If you like science because you like to have your mind blown by the possibilities of our stupendous universe, you would probably enjoy Brian Greene's The Hidden Reality: Parallel Universes and the Deep Law of the Cosmos (2011). If, on the other hand, you value things about science like the explanatory power of simple theories or equations, the amazing precision of our instruments, the detailed understanding we now have of things like protein synthesis and plate tectonics, or just knowing the truth, you should probably read something else.

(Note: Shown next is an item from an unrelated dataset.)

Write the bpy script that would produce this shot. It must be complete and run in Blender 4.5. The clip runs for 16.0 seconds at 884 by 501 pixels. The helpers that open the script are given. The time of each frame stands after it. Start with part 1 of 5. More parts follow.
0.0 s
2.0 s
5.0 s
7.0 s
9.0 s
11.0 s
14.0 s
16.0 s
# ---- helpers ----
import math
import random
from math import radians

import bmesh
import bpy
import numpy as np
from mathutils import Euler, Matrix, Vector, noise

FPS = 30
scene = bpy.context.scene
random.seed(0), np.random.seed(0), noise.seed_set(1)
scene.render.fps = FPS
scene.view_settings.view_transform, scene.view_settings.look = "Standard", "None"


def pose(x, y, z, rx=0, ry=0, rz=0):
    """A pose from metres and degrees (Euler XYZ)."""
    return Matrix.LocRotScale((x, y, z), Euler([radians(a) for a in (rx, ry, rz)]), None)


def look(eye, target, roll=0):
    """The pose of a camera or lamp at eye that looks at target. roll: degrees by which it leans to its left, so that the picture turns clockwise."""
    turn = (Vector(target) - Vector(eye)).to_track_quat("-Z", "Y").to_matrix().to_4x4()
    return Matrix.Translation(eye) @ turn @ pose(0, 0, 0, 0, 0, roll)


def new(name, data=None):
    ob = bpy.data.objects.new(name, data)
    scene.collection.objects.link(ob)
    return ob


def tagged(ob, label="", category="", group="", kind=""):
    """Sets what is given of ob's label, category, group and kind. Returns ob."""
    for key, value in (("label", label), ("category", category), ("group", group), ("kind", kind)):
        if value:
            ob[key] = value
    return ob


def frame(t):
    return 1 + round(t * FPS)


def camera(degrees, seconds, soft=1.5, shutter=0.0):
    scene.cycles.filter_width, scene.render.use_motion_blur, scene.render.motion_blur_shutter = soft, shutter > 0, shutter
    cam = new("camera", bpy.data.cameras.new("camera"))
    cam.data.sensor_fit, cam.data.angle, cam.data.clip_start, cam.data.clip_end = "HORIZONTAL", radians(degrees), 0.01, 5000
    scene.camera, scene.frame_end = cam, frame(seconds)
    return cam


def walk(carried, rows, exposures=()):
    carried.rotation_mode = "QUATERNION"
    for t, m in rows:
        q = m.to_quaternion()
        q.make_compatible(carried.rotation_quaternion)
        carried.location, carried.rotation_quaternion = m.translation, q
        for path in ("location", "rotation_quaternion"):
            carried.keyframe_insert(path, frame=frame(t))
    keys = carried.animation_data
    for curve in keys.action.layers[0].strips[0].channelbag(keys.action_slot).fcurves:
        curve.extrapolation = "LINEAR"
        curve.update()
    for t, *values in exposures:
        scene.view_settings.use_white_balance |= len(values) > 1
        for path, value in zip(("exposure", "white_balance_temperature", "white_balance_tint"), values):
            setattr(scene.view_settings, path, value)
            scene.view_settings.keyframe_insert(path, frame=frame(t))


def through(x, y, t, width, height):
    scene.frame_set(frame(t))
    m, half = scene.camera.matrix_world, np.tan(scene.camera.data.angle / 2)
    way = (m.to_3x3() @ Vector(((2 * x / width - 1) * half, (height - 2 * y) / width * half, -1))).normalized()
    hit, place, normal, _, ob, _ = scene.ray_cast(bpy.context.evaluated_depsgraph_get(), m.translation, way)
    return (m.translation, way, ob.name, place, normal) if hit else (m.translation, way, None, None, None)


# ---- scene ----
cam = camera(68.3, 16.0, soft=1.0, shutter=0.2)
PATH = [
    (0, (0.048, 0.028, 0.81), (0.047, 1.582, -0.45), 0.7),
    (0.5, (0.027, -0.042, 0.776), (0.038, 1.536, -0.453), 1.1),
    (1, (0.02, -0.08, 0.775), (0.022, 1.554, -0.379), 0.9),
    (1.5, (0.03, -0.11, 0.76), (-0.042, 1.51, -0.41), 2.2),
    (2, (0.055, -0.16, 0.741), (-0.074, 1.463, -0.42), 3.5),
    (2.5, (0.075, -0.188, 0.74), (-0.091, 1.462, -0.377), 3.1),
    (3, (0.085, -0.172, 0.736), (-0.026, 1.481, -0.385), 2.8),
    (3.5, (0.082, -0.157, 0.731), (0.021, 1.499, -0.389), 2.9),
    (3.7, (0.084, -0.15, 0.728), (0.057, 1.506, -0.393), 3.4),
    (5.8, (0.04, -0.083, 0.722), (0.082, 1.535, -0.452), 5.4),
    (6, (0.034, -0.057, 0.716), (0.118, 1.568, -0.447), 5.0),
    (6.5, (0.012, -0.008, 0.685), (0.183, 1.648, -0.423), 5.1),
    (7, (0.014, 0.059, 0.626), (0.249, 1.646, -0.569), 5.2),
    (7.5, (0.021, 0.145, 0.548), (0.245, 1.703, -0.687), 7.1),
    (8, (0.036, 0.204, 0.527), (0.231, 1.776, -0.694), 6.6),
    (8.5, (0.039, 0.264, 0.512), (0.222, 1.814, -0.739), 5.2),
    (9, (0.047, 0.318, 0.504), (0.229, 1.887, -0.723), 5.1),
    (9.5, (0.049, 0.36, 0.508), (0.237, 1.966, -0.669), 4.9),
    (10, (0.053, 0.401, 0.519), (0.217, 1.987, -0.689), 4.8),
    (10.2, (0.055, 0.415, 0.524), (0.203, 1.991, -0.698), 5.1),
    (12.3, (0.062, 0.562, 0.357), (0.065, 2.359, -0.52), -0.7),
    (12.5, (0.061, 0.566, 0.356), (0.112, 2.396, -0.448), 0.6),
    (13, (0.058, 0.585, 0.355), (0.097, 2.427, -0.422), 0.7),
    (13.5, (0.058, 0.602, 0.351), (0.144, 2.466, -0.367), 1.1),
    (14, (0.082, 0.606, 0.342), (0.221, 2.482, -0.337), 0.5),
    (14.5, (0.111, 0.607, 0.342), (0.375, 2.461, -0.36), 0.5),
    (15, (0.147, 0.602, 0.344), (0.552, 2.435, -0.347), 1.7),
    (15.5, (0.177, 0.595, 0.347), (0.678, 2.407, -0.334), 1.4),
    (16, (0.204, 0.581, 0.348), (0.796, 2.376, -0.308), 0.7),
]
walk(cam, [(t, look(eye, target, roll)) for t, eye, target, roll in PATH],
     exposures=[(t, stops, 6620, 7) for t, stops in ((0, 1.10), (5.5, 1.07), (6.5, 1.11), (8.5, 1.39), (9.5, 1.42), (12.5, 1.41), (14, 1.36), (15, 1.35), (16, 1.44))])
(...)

The Hidden Reality is a tour of scientific theories that postulate a multiverse, or a world that contains many separate universes. There area now a number of such theories; Greene counts nine different versions of the multiverse being tossed around in contemporary physics. I listened to this book because I am curious about such notions, and because my library doesn't have many recorded science books. My reaction was mostly neutral. Greene is a good writer and he goes over some interesting science, but I don't find any of these notions remotely convincing. In fact I am a little troubled by the vast amount of intellectual energy being spent on things like string theory or the detailed modeling of cosmic inflation, without any good evidence that these things exist. This sort of physics is more like composing academic music than it is like the applied physics of solid state labs, or even the theoretical physics of 1650 to 1970, which kept in close touch with laboratory results.

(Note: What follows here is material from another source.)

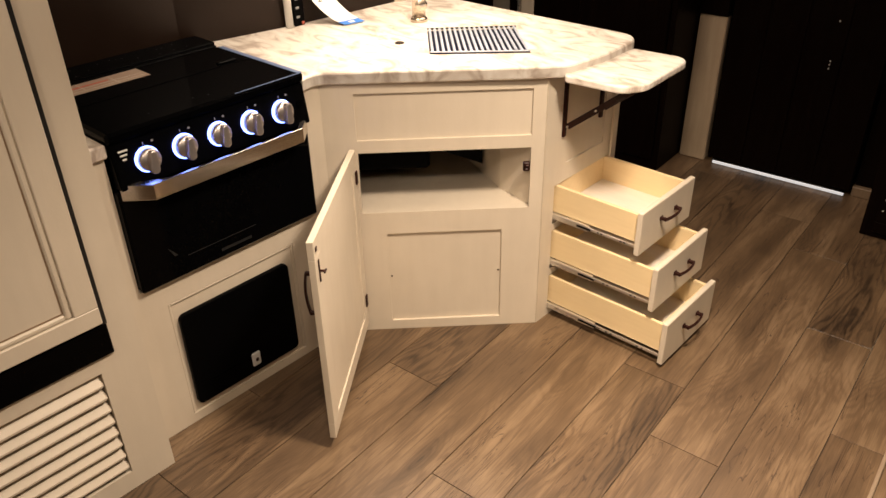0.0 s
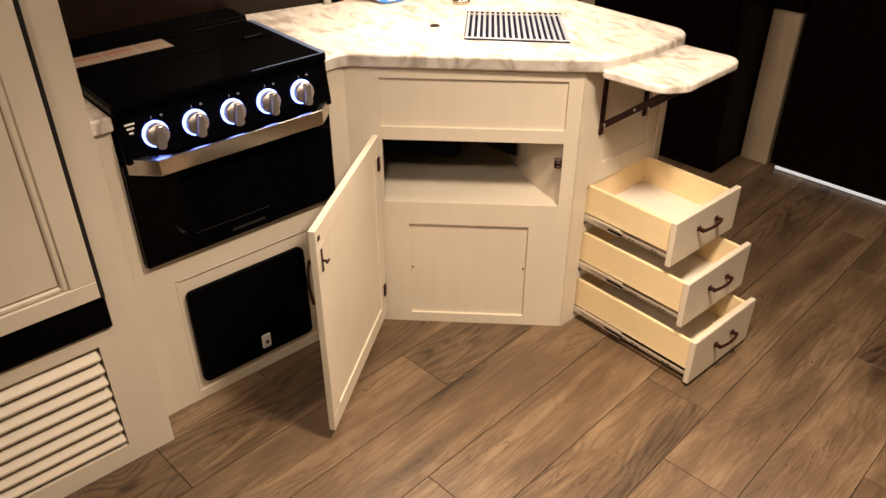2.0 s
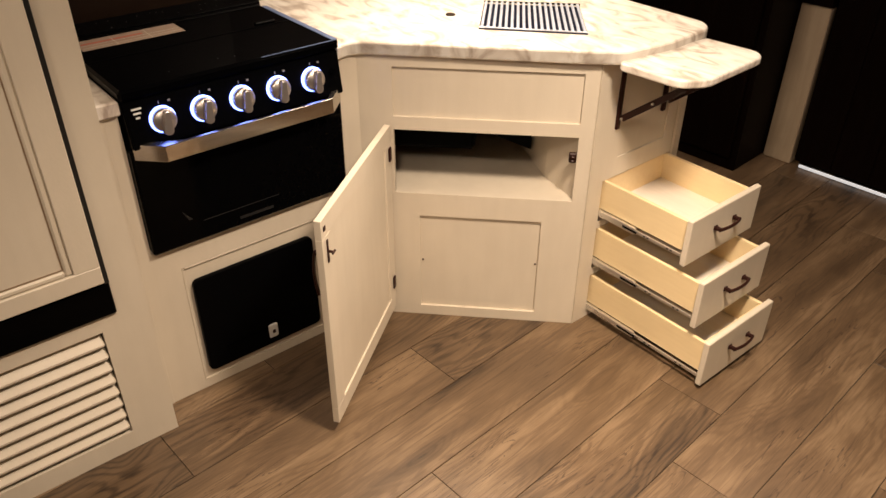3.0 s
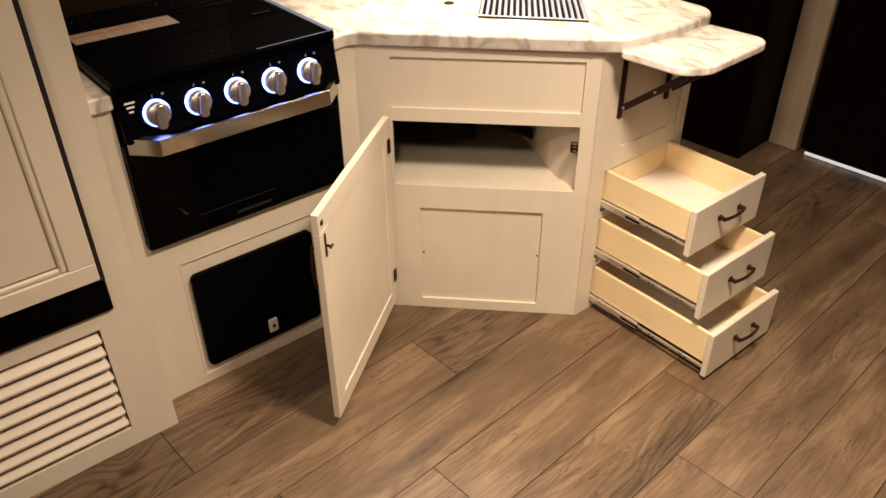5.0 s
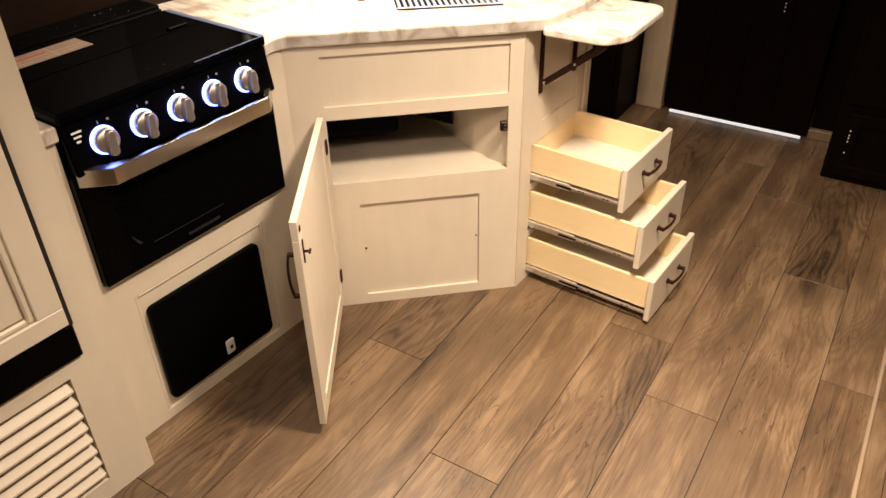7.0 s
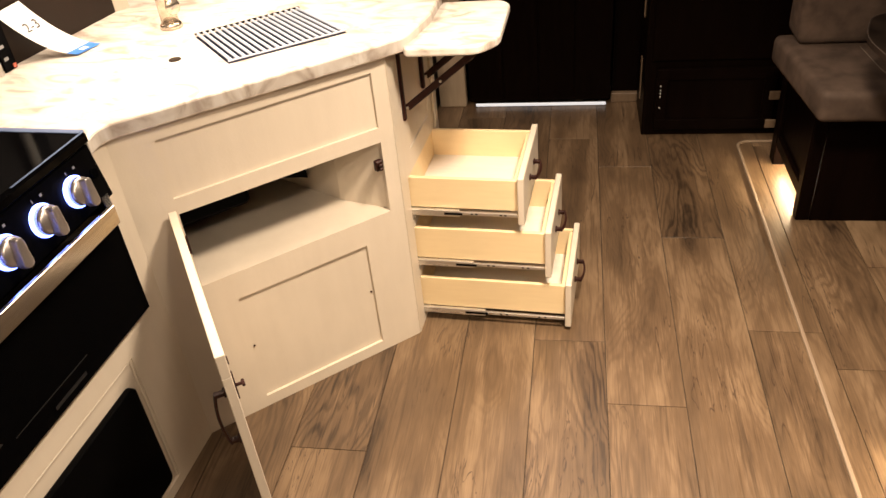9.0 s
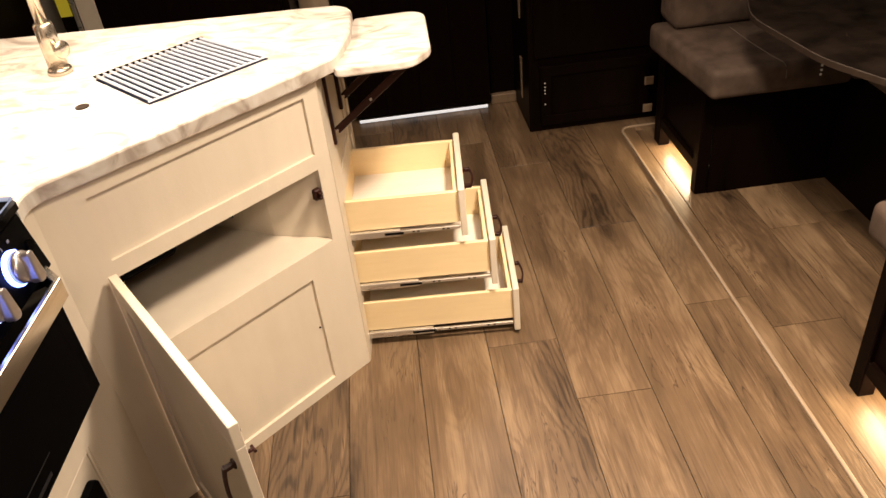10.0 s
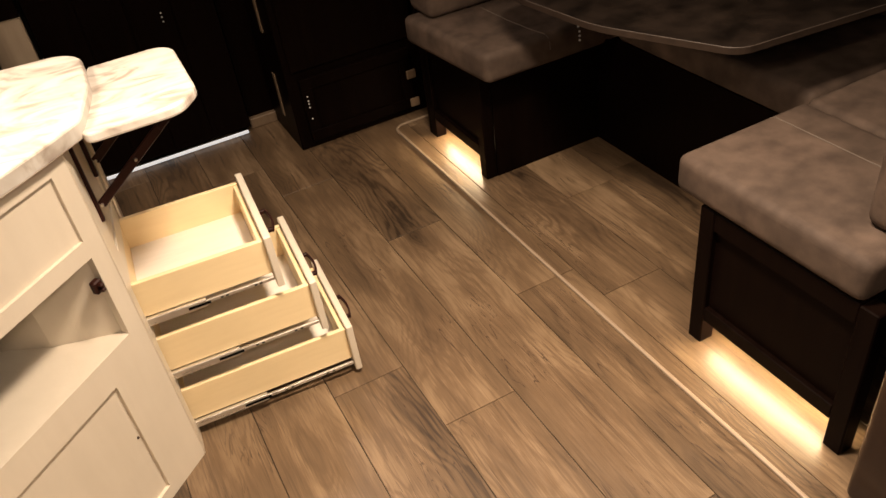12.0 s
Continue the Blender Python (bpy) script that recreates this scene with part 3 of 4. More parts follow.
flap = thing("drop_leaf", (-0.93, 1.94, 0.870), "raised marbled drop leaf at the counter's end", "drop leaf", K)
LEAF = [(-1.060, 1.790), (-0.872, 1.806), (-0.829, 1.872), (-0.842, 2.160), (-1.030, 2.142)]
part("slab", prism(rounded(LEAF, [0.02, 0.06, 0.07, 0.05, 0.01]), 0.881, 0.904, 0.006, segments=3), STONE, flap)
for y in (1.880, 2.092):
    br = part("bracket", bar((-1.0975, y, 0.872), (-1.0975, y, 0.672), 0.016, 0.010, (1, 0, 0), bevel=0.002), BRONZE, flap, "dark bronze folding shelf bracket")
    part("arm", bar((-1.090, y, 0.866), (-0.885, y, 0.866), 0.012, 0.014, (0, 0, 1)), BRONZE, br)
    part("strut", bar((-1.088, y + 0.004, 0.706), (-0.905, y + 0.004, 0.852), 0.019, 0.005, (0, 1, 0), bevel=0.0015), BRONZE, br)
    part("slider", bar((-0.925, y - 0.004, 0.838), (-0.895, y - 0.004, 0.858), 0.012, 0.004, (0, 1, 0)), BRONZE, br)
    for p in ((-1.086, 0.708), (-1.086, 0.862), (-0.99, 0.784)):
        part("rivet", tube([(p[0], y + 0.002, p[1]), (p[0], y - 0.004, p[1])], 0.0032, 8), ZINC, br)

# sink: rim, basin, rack of rods laid over it
sink = thing("sink", (-1.412, 1.822, 0.928), "square dark sink basin set into the counter", "sink", K)
rack = thing("sink_rack", (-1.412, 1.822, 0.930), "roll-up rack of steel rods laid over the sink", "rack", K)
A, B, Cc, Dd = (Vector((*p, 0.935)) for p in hole)
bowl = bmesh.new()


def inset(f, z):
    return [bowl.verts.new((SC.x + (p[0] - SC.x) * f, SC.y + (p[1] - SC.y) * f, z)) for p in hole]


levels = [inset(0.995, 0.9275), inset(0.93, 0.760), inset(0.86, 0.745), inset(0.87, 0.741), inset(0.945, 0.756), inset(0.999, 0.9275)]
for low, high in zip(levels, levels[1:] + levels[:1]):
    if low is not levels[2]:
        for i in range(4):
            bowl.faces.new((low[i], low[(i + 1) % 4], high[(i + 1) % 4], high[i]))
bowl.faces.new(levels[2])
bowl.faces.new(levels[3][::-1])
part("basin", bowl, BASIN, sink, "dark sink basin below the rods")
part("drain", tube([(SC.x, SC.y, 0.7455), (SC.x, SC.y, 0.749)], [0.042, 0.036], 20), STEEL, sink, "round steel drain")
RODS = 18
for i in range(RODS):
    f = (i + 0.5) / RODS
    a, b2 = A.lerp(B, f), Dd.lerp(Cc, f)
    part("rod", bar(a, b2, 0.0086, 0.006, (0, 0, 1), bevel=0.002), RODSTEEL, rack)
part("end_band", bar(A, B, 0.010, 0.004, (0, 0, 1)), BLACKSATIN, rack, "dark silicone end band")
part("end_band", bar(Dd, Cc, 0.003, 0.004, (0, 0, 1)), RODSTEEL, rack)
plug = thing("counter_hole", (-1.585, 1.655, 0.928), "small round dark tap hole cap on the counter", "cap", K)
part("cap", tube([(-1.585, 1.658, 0.9285), (-1.585, 1.658, 0.9305)], 0.015, 20), EDGE, plug)

tap = thing("kitchen_tap", (-1.718, 1.887, 0.928), "chrome single lever kitchen tap on the counter", "tap", K)
part("base", tube([(-1.718, 1.887, 0.9285), (-1.718, 1.887, 0.938), (-1.718, 1.887, 0.944)], [0.030, 0.029, 0.024], 24), CHROME, tap, smooth=True)
part("body", tube([(-1.718, 1.887, 0.940), (-1.718, 1.887, 1.045), (-1.718, 1.887, 1.05)], [0.0235, 0.0225, 0.019], 24), CHROME, tap, smooth=True)
neck = [(-1.718, 1.887, 1.05), (-1.718, 1.887, 1.22)]
for k in range(1, 10):
    a = math.pi * k / 9
    neck.append((-1.718 + 0.08 * (1 - math.cos(a)) * 0.707, 1.887 - 0.08 * (1 - math.cos(a)) * 0.1, 1.22 + 0.08 * math.sin(a)))
part("spout", tube(neck, 0.0135, 16), CHROME, tap, smooth=True)
part("lever", tube([(-1.706, 1.879, 0.990), (-1.690, 1.869, 0.990), (-1.684, 1.865, 0.990), (-1.681, 1.863, 0.990)], [0.011, 0.012, 0.021, 0.019], 24), CHROME, tap, "round chrome lever knob", smooth=True)

# ---- drawers, pulled out ----
def drawer(front_x, z0, z1, label):
    d = thing("drawer", (front_x - 0.2, 2.005, z0), label, "drawer", K, "open kitchen drawers")
    y0, y1 = 1.848, 2.182
    part("front", box(front_x - 0.018, front_x, y0, y1, z0, z1, 0.0025), CREAM, d, "cream painted drawer front")
    s0, s1 = z0 + 0.038, z1 - 0.014
    back = -1.116
    for y in (y0 + 0.014, y1 - 0.026):
        part("side", box(back, front_x - 0.0185, y, y + 0.012, s0, s1, 0.0015), BIRCH, d, "pale birch plywood side")
    part("back", box(back, back + 0.012, y0 + 0.0265, y1 - 0.0265, s0, s1, 0.0015), BIRCH, d)
    part("inner_front", box(front_x - 0.031, front_x - 0.019, y0 + 0.0265, y1 - 0.0265, s0, s1 - 0.004, 0.0015), BIRCH, d)
    part("bottom", box(back + 0.0125, front_x - 0.0315, y0 + 0.0265, y1 - 0.0265, s0 + 0.004, s0 + 0.010), PLYEDGE, d, "pale drawer bottom")
    for y, side_y in ((y0 + 0.003, 1), (y1 - 0.014, -1)):
        rail = part("runner", box(-1.095, front_x - 0.020, y + 0.002, y + 0.009, s0 - 0.016, s0 - 0.006, 0.001), ZINC, d, "zinc telescopic runner")
        part("outer_rail", box(-1.15, -1.095 + (front_x + 1.095) * 0.42, y, y + 0.011, s0 - 0.022, s0 - 0.001, 0.0015), ZINC, rail)
        for q in (0.52, 0.56, 0.78, 0.82):
            hole_x = -1.095 + (front_x + 1.095) * q
            part("slot", box(hole_x, hole_x + 0.007, y + 0.0010, y + 0.0018, s0 - 0.013, s0 - 0.009), GASKET, rail)
        part("catch", box(-1.095 + (front_x + 1.095) * 0.28, -1.095 + (front_x + 1.095) * 0.42 + 0.008, y - 0.001, y - 0.0002, s0 - 0.015, s0 - 0.008), BLACKSATIN, rail)
    pull(d, Matrix(((0, 1, 0, front_x), (1, 0, 0, 2.015), (0, 0, -1, (z0 + z1) / 2 + 0.012), (0, 0, 0, 1))), 0.10)
    return d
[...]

I would say that one reason for the explosion of interest in multiverse theories is that physicists have hit a dead end in trying to explain our own universe. Consider the string landscape multiverse. One of the reasons that physicists got interested in string theory in the 1980s was that it seemed to offer a way to predict, from theoretical fundamentals, the properties of all our fundamental particles. Standard quantum mechanics has nothing to say about why electrons or quarks have the mass they do; those properties have to be measured. String theorists thought they could predict them. But then in the 1990s they realized that they could not. String theory requires that our universe have ten spatial dimensions, seven of which are curled up into tiny shapes so we never see them. The properties of a string universe depend on the exact way the extra dimensions are curled up. Recent calculations show that there are about 10500 possible ways to do this, so string theory can give rise to 10500 different sorts of physics. The theory cannot even in principle determine why we have one spatial geometry rather than another. Enter the multiverse! If there are an infinite number of parallel universes, each of which has its own geometry and therefore its own physics, then there is no particular reason why we live in a universe with certain properties. It was just chance.
Or was it? The really controversial thing about multiverse theories has to do with something called the anthropic principle. This is a way of answering the question, why do we live in a universe where intelligent life is possible? Physicists have shown that even very minor fiddling with physical laws, such as small changes to some of the key constants, leads to a universe in which stars cannot form and life would be pretty much impossible. So why are the laws of physics exquisitely balanced to create our cozy universe? Because if the laws were different, we wouldn't be here. We could only have evolved in a universe with certain laws. Therefore, says the anthropic principle, we find ourselves in a universe with such laws. In a multiverse scenario this makes a certain kind of sense; if there are infinitely many universes, then of course we find ourselves in one of those where life is possible and there is no particular reason to ask why.
This reasoning drives some scientists crazy. It is, they think, the very definition of non-science. Don't ask why, it just is! And isn't that grand? No, say some physicists, it is just an excuse for ignorance. So the anthropic principle has produced furious arguments among physicists and shed no particular light on the world we happen to live in.
Brian Greene loves this stuff. But then, here is a man who has happily devoted his career to minor points in the geometry of 10-dimensional Calibi-Yau shapes, with no real evidence that his work has any relationship to a world outside the imagination of string theorists. Whatever, it's his life. I think I'll go read about trilobites.